*Task directions*
Copy out all the data, word for word.
## BEGIN Entries shown
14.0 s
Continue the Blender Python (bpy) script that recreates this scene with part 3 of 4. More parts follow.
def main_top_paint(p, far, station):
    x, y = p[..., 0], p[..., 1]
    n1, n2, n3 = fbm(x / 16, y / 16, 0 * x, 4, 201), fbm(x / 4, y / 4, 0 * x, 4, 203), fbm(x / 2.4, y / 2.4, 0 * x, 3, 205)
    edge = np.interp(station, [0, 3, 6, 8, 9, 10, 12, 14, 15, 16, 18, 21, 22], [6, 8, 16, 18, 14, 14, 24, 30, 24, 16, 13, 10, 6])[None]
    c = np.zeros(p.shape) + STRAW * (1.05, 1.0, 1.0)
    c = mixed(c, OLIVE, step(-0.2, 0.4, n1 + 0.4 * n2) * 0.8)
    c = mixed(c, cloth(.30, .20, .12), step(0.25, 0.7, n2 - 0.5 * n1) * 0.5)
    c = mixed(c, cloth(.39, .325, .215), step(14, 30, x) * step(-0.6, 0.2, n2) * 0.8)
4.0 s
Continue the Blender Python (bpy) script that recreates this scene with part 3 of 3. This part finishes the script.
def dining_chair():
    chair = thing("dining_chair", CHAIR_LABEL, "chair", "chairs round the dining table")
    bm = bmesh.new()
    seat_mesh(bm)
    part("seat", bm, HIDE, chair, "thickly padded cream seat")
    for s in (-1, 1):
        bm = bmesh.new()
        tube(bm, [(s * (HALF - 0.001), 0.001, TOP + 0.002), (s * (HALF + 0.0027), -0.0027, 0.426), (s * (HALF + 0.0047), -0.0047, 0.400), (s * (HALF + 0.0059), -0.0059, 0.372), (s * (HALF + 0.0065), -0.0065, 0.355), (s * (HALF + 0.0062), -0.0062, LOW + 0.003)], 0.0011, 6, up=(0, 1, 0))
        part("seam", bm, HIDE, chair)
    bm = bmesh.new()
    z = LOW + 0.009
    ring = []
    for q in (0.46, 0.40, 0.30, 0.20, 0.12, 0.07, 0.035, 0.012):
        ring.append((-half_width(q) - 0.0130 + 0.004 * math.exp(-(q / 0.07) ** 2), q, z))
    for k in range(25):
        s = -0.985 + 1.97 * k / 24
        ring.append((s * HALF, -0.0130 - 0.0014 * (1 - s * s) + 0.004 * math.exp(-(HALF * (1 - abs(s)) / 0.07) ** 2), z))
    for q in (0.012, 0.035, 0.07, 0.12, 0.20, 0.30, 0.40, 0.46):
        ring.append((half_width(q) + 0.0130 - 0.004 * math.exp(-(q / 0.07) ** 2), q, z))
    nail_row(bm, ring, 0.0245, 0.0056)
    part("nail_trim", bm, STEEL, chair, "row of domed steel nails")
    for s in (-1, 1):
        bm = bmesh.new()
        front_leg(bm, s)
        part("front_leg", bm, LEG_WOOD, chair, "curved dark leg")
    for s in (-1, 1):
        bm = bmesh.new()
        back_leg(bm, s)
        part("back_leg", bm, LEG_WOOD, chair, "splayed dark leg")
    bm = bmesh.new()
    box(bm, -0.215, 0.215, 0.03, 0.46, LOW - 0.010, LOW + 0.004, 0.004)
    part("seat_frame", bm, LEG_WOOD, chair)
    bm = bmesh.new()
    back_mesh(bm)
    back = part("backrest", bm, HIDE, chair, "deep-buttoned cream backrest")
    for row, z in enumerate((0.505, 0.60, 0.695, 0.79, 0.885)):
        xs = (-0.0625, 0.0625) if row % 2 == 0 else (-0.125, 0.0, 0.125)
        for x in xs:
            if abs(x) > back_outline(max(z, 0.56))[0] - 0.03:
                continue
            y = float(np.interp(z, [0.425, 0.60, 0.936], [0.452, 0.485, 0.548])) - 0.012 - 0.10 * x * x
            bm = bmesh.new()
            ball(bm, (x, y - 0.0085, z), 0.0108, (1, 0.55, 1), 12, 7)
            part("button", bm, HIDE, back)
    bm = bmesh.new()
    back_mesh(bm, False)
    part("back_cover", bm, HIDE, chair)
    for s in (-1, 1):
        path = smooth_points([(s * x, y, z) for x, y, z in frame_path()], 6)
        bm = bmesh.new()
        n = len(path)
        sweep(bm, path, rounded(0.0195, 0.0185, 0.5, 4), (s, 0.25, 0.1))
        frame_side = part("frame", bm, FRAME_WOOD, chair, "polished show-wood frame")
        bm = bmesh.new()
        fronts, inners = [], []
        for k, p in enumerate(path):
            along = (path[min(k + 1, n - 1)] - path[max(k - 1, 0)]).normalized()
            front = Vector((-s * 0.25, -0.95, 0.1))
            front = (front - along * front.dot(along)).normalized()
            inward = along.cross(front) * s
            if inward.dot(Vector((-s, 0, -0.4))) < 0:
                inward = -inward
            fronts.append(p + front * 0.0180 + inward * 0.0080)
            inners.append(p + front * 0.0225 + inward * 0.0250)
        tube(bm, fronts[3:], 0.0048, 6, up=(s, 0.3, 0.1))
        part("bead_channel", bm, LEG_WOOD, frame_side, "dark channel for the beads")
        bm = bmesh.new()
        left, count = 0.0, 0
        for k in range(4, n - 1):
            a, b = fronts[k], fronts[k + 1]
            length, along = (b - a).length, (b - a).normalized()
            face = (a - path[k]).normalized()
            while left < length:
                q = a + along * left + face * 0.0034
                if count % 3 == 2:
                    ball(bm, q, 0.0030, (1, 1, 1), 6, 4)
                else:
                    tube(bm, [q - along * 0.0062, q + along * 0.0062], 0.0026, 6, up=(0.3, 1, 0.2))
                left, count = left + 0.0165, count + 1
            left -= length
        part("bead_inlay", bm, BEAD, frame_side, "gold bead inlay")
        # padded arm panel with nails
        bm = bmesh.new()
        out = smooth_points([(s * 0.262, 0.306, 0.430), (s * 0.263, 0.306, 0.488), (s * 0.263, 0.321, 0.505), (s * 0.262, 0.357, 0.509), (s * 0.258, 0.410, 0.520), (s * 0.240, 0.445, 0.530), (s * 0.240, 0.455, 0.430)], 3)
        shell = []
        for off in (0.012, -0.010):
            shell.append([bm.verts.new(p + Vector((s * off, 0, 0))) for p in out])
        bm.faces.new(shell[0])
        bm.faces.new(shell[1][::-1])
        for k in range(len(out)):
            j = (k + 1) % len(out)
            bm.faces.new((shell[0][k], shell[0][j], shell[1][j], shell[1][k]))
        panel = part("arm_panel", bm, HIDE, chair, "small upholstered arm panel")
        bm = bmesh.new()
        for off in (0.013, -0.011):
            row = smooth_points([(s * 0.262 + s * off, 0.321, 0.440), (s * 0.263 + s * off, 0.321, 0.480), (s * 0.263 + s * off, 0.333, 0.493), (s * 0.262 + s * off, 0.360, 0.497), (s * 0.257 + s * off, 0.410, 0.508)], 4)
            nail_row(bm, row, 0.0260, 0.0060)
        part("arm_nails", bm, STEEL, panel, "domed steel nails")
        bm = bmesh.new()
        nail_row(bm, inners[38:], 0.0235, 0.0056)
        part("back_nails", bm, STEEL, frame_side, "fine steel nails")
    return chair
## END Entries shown
*Answer to the exercise*
14.0 s
Continue the Blender Python (bpy) script that recreates this scene with part 3 of 4. More parts follow.
def main_top_paint(p, far, station):
    x, y = p[..., 0], p[..., 1]
    n1, n2, n3 = fbm(x / 16, y / 16, 0 * x, 4, 201), fbm(x / 4, y / 4, 0 * x, 4, 203), fbm(x / 2.4, y / 2.4, 0 * x, 3, 205)
    edge = np.interp(station, [0, 3, 6, 8, 9, 10, 12, 14, 15, 16, 18, 21, 22], [6, 8, 16, 18, 14, 14, 24, 30, 24, 16, 13, 10, 6])[None]
    c = np.zeros(p.shape) + STRAW * (1.05, 1.0, 1.0)
    c = mixed(c, OLIVE, step(-0.2, 0.4, n1 + 0.4 * n2) * 0.8)
    c = mixed(c, cloth(.30, .20, .12), step(0.25, 0.7, n2 - 0.5 * n1) * 0.5)
    c = mixed(c, cloth(.39, .325, .215), step(14, 30, x) * step(-0.6, 0.2, n2) * 0.8)
4.0 s
Continue the Blender Python (bpy) script that recreates this scene with part 3 of 3. This part finishes the script.
def dining_chair():
    chair = thing("dining_chair", CHAIR_LABEL, "chair", "chairs round the dining table")
    bm = bmesh.new()
    seat_mesh(bm)
    part("seat", bm, HIDE, chair, "thickly padded cream seat")
    for s in (-1, 1):
        bm = bmesh.new()
        tube(bm, [(s * (HALF - 0.001), 0.001, TOP + 0.002), (s * (HALF + 0.0027), -0.0027, 0.426), (s * (HALF + 0.0047), -0.0047, 0.400), (s * (HALF + 0.0059), -0.0059, 0.372), (s * (HALF + 0.0065), -0.0065, 0.355), (s * (HALF + 0.0062), -0.0062, LOW + 0.003)], 0.0011, 6, up=(0, 1, 0))
        part("seam", bm, HIDE, chair)
    bm = bmesh.new()
    z = LOW + 0.009
    ring = []
    for q in (0.46, 0.40, 0.30, 0.20, 0.12, 0.07, 0.035, 0.012):
        ring.append((-half_width(q) - 0.0130 + 0.004 * math.exp(-(q / 0.07) ** 2), q, z))
    for k in range(25):
        s = -0.985 + 1.97 * k / 24
        ring.append((s * HALF, -0.0130 - 0.0014 * (1 - s * s) + 0.004 * math.exp(-(HALF * (1 - abs(s)) / 0.07) ** 2), z))
    for q in (0.012, 0.035, 0.07, 0.12, 0.20, 0.30, 0.40, 0.46):
        ring.append((half_width(q) + 0.0130 - 0.004 * math.exp(-(q / 0.07) ** 2), q, z))
    nail_row(bm, ring, 0.0245, 0.0056)
    part("nail_trim", bm, STEEL, chair, "row of domed steel nails")
    for s in (-1, 1):
        bm = bmesh.new()
        front_leg(bm, s)
        part("front_leg", bm, LEG_WOOD, chair, "curved dark leg")
    for s in (-1, 1):
        bm = bmesh.new()
        back_leg(bm, s)
        part("back_leg", bm, LEG_WOOD, chair, "splayed dark leg")
    bm = bmesh.new()
    box(bm, -0.215, 0.215, 0.03, 0.46, LOW - 0.010, LOW + 0.004, 0.004)
    part("seat_frame", bm, LEG_WOOD, chair)
    bm = bmesh.new()
    back_mesh(bm)
    back = part("backrest", bm, HIDE, chair, "deep-buttoned cream backrest")
    for row, z in enumerate((0.505, 0.60, 0.695, 0.79, 0.885)):
        xs = (-0.0625, 0.0625) if row % 2 == 0 else (-0.125, 0.0, 0.125)
        for x in xs:
            if abs(x) > back_outline(max(z, 0.56))[0] - 0.03:
                continue
            y = float(np.interp(z, [0.425, 0.60, 0.936], [0.452, 0.485, 0.548])) - 0.012 - 0.10 * x * x
            bm = bmesh.new()
            ball(bm, (x, y - 0.0085, z), 0.0108, (1, 0.55, 1), 12, 7)
            part("button", bm, HIDE, back)
    bm = bmesh.new()
    back_mesh(bm, False)
    part("back_cover", bm, HIDE, chair)
    for s in (-1, 1):
        path = smooth_points([(s * x, y, z) for x, y, z in frame_path()], 6)
        bm = bmesh.new()
        n = len(path)
        sweep(bm, path, rounded(0.0195, 0.0185, 0.5, 4), (s, 0.25, 0.1))
        frame_side = part("frame", bm, FRAME_WOOD, chair, "polished show-wood frame")
        bm = bmesh.new()
        fronts, inners = [], []
        for k, p in enumerate(path):
            along = (path[min(k + 1, n - 1)] - path[max(k - 1, 0)]).normalized()
            front = Vector((-s * 0.25, -0.95, 0.1))
            front = (front - along * front.dot(along)).normalized()
            inward = along.cross(front) * s
            if inward.dot(Vector((-s, 0, -0.4))) < 0:
                inward = -inward
            fronts.append(p + front * 0.0180 + inward * 0.0080)
            inners.append(p + front * 0.0225 + inward * 0.0250)
        tube(bm, fronts[3:], 0.0048, 6, up=(s, 0.3, 0.1))
        part("bead_channel", bm, LEG_WOOD, frame_side, "dark channel for the beads")
        bm = bmesh.new()
        left, count = 0.0, 0
        for k in range(4, n - 1):
            a, b = fronts[k], fronts[k + 1]
            length, along = (b - a).length, (b - a).normalized()
            face = (a - path[k]).normalized()
            while left < length:
                q = a + along * left + face * 0.0034
                if count % 3 == 2:
                    ball(bm, q, 0.0030, (1, 1, 1), 6, 4)
                else:
                    tube(bm, [q - along * 0.0062, q + along * 0.0062], 0.0026, 6, up=(0.3, 1, 0.2))
                left, count = left + 0.0165, count + 1
            left -= length
        part("bead_inlay", bm, BEAD, frame_side, "gold bead inlay")
        # padded arm panel with nails
        bm = bmesh.new()
        out = smooth_points([(s * 0.262, 0.306, 0.430), (s * 0.263, 0.306, 0.488), (s * 0.263, 0.321, 0.505), (s * 0.262, 0.357, 0.509), (s * 0.258, 0.410, 0.520), (s * 0.240, 0.445, 0.530), (s * 0.240, 0.455, 0.430)], 3)
        shell = []
        for off in (0.012, -0.010):
            shell.append([bm.verts.new(p + Vector((s * off, 0, 0))) for p in out])
        bm.faces.new(shell[0])
        bm.faces.new(shell[1][::-1])
        for k in range(len(out)):
            j = (k + 1) % len(out)
            bm.faces.new((shell[0][k], shell[0][j], shell[1][j], shell[1][k]))
        panel = part("arm_panel", bm, HIDE, chair, "small upholstered arm panel")
        bm = bmesh.new()
        for off in (0.013, -0.011):
            row = smooth_points([(s * 0.262 + s * off, 0.321, 0.440), (s * 0.263 + s * off, 0.321, 0.480), (s * 0.263 + s * off, 0.333, 0.493), (s * 0.262 + s * off, 0.360, 0.497), (s * 0.257 + s * off, 0.410, 0.508)], 4)
            nail_row(bm, row, 0.0260, 0.0060)
        part("arm_nails", bm, STEEL, panel, "domed steel nails")
        bm = bmesh.new()
        nail_row(bm, inners[38:], 0.0235, 0.0056)
        part("back_nails", bm, STEEL, frame_side, "fine steel nails")
    return chair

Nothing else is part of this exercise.